UEFA Hakem Kurulu Başkanı Roberto Rosetti şunları söyledi:
“UEFA EURO 2024, Avrupa’nın en iyi milli takımlarının mücadele ettiği zirvesidir ve bu nedenle bu maçları yönetecek en iyi hakemleri seçtik. Seçilen hakemlerin tümü, UEFA’nın en önemli müsabakalarında ve aynı zamanda kendi yerel müsabakalarında tutarlı bir şekilde en yüksek standartlarda performans sergiledi. Bu konuma gelmek için olağanüstü iyi hazırlandılar ve final turnuvasında kalitelerini göstereceklerine olan güvenimiz tam.”
Bizim hakemlere güvenmeyenlere de mesaj var bu sözlerde…
SİKKE2
Marmaray kazılarında bulunan altın sikkelerin ne olduğu konusunda meraklı soruları dile getirmiş, Kültür Bakanlığı’nın bir açıklama yapması gerektiğini kaydetmiştik.
Kültür Bakanlığı gönderdiği açıklamada merakları şöyle giderdi:
“Marmaray kazılarında bulunan eserlerin tamamı İstanbul Arkeoloji Müzeleri envanterine girdi; eserlerin bir bölümü, müzenin yeni teşhir standına konuldu. Kazıda bulunan altın mücevherler de aynı şekilde müzenin hazine salonunda teşhirde yer alıyor. Mekansal zorunluklar nedeniyle sergide yer alamayan eserler ise depolarda muhafaza edilmekte. Sikkeler, İslami ve Gayri İslami olarak ayrılmış olarak ayrı ilgili personel zimmetinde ve depolardadır.”
YAZARIN GÖREVİ
Bir internet sitesinde güzel yazılarını okuduğumuz yazar kalemi bırakmış…
Yakınlarına “Bu ülkede yazmakla hiçbir şey değişmiyor, boşuna yazmak istemiyorum”, demiş…
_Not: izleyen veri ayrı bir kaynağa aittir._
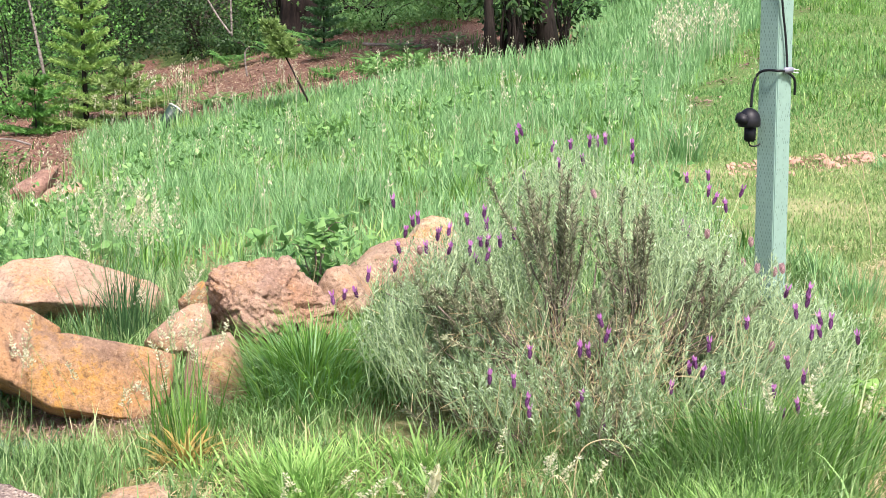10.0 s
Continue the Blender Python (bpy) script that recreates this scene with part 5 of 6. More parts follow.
def tree(x, y, height, radius, lean, crown, count, label, limbs=6, low=0.45):
    ob = thing("tree", label, "tree", (x, y, float(ground_z(x, y)) - 0.1), rng.uniform(0, 360))
    s = np.linspace(0, 1, 12)
    line = np.column_stack([lean[0] * s**1.5 + 0.06 * np.sin(s * 7 + x), lean[1] * s**1.5 + 0.06 * np.sin(s * 5 + y), s * height])
    r = radius * (1.15 - s) * (1 + 0.7 * np.exp(-s * 22))
    lines = [(line, r)]
    cl = []
    for k in range(limbs):
        t = rng.uniform(low, 0.97)
        b = np.array([np.interp(t, s, line[:, j]) for j in range(3)])
        a = rng.uniform(0, 2 * np.pi)
        ln = crown * rng.uniform(0.6, 1.1)
        tip = b + [math.cos(a) * ln, math.sin(a) * ln, ln * rng.uniform(0.1, 0.7)]
        lines.append((spline([b, b * 0.5 + tip * 0.5 + [0, 0, 0.15], tip], 7), np.linspace(radius * 0.3, 0.012, 7)))
        cl += [tip, b * 0.4 + tip * 0.6, b * 0.7 + tip * 0.3]
    cl.append(line[-1])
    link("trunk", soup("trunk", *tubes(lines, 9)), M_BARK, ob)
    cl = np.array(cl)
    i = rng.integers(0, len(cl), count)
    at = cl[i] + rng.normal(0, crown * 0.24, (count, 3)) * [1, 1, 0.7]
    al = unit(rng.normal(0, 1, (count, 3)) - [0, 0, 0.3])
    ac = unit(np.cross(al, unit(np.array([0, 0, 1.0]) + rng.normal(0, 0.5, (count, 3)))))
    ln = rng.uniform(0.09, 0.16, count)
    link("crown", soup("crown", *leaflets(at, al, ac, ln, ln * 0.6, 0.1)), M_SHRUB2 if count % 2 else M_SHRUB, ob)
    return ob


# mixed low growth stepping down from the wood to the grass
for k in range(44):
    y = 8.3 + 4.9 * k / 43 + rng.uniform(-0.2, 0.2)
    back = (k * 0.618) % 1.0
    if y < 9.3:
        back *= 0.3
    x = float(wood_edge(y)) + 0.05 - 1.3 * back
    r = rng.uniform(0.22, 0.42)
    mat = (M_SHRUB2, M_SHRUB, M_WEED, M_SHRUB2, M_SHRUB, M_FERN)[k % 6]
    shrub("undergrowth", ("low tangled dark undergrowth at the wood's edge", "low fresh green undergrowth at the wood's edge")[mat is not M_SHRUB], x, y, (r * 1.2, r, 0.16 + 0.5 * back * rng.uniform(0.6, 1.2)), 900, rng.uniform(0.028, 0.048), mat, 5)
for x, y, r, h in ((-5.90, 11.91, 0.35, 0.4), (-6.38, 13.19, 0.4, 0.45), (-6.60, 12.51, 0.5, 0.7)):
    shrub("undergrowth", "leafy green undergrowth beside the earth path", x, y, (r, r, h), 1500, 0.045, M_SHRUB2, 7)
# growth at the back of the hollow under the corner bush, leaf colour darkened to read as shade
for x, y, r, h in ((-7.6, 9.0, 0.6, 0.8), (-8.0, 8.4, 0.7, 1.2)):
    shrub("undergrowth", "tangled growth in the hollow under the corner bush, leaves darkened for shade", x, y, (r, r, h), 1500, 0.04, M_SHRUB, 9)

# the corner of the wood: bushes hanging over a dark hollow
# First shrub stands out of view, added only to block sun from the hollow.
shrub("leafy_shrub", "out-of-view leafy shrub added to shade the wood's corner", -5.8, 6.7, (0.9, 0.7, 2.8), 5000, 0.06, M_SHRUB2, 9, clear=0.9)
# Unseen upper parts of these two bushes are made tall to shade the hollow.
shrub("leafy_shrub", "tall leafy shrub with arching bare stems at the wood's corner", -6.5, 8.4, (1.2, 1.0, 3.4), 11000, 0.06, M_SHRUB2, 14, clear=0.62)
shrub("leafy_shrub", "fresh-leaved bush overhanging the wood's corner", -6.0, 7.55, (0.9, 0.6, 2.6), 7500, 0.058, M_SHRUB2, 11, clear=0.6)
shrub("leafy_shrub", "leafy shrub at the wood's edge, leaves darkened for shade", -7.2, 9.3, (0.9, 0.8, 1.7), 4600, 0.055, M_SHRUB, 14, clear=0.35)
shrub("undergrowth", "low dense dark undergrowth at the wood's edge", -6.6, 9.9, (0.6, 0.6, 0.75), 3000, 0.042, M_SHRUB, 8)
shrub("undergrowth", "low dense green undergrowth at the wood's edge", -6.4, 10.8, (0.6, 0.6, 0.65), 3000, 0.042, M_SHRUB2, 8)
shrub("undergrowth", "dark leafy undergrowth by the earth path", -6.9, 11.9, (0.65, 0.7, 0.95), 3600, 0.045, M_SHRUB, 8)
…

Kendisine yazarın sorumluluğuna ilişkin Aziz Nesin’in şu satırlarını gönderiyoruz:
“Çağımızda yalnız kendi ülkemizde değil, dünyanın her yerindeki kötülüklerden sorumluyuz.
Ne demek sorumluyuz?
Kötü giden şeyleri değiştirmek zorundayız.
Evet yazar değiştiremez. Yani yazın yoluyla hiçbir şey değişmez.
Ama insanlara değiştirme isteği ve özlemi verir.
Ve yazarın sorumluluğu budur. Çağındaki bütün kötü şeyleri tarihin ileri doğru gidişine göre düzeltmeye çalışan insandır yazar. Bunun için sorumludur.”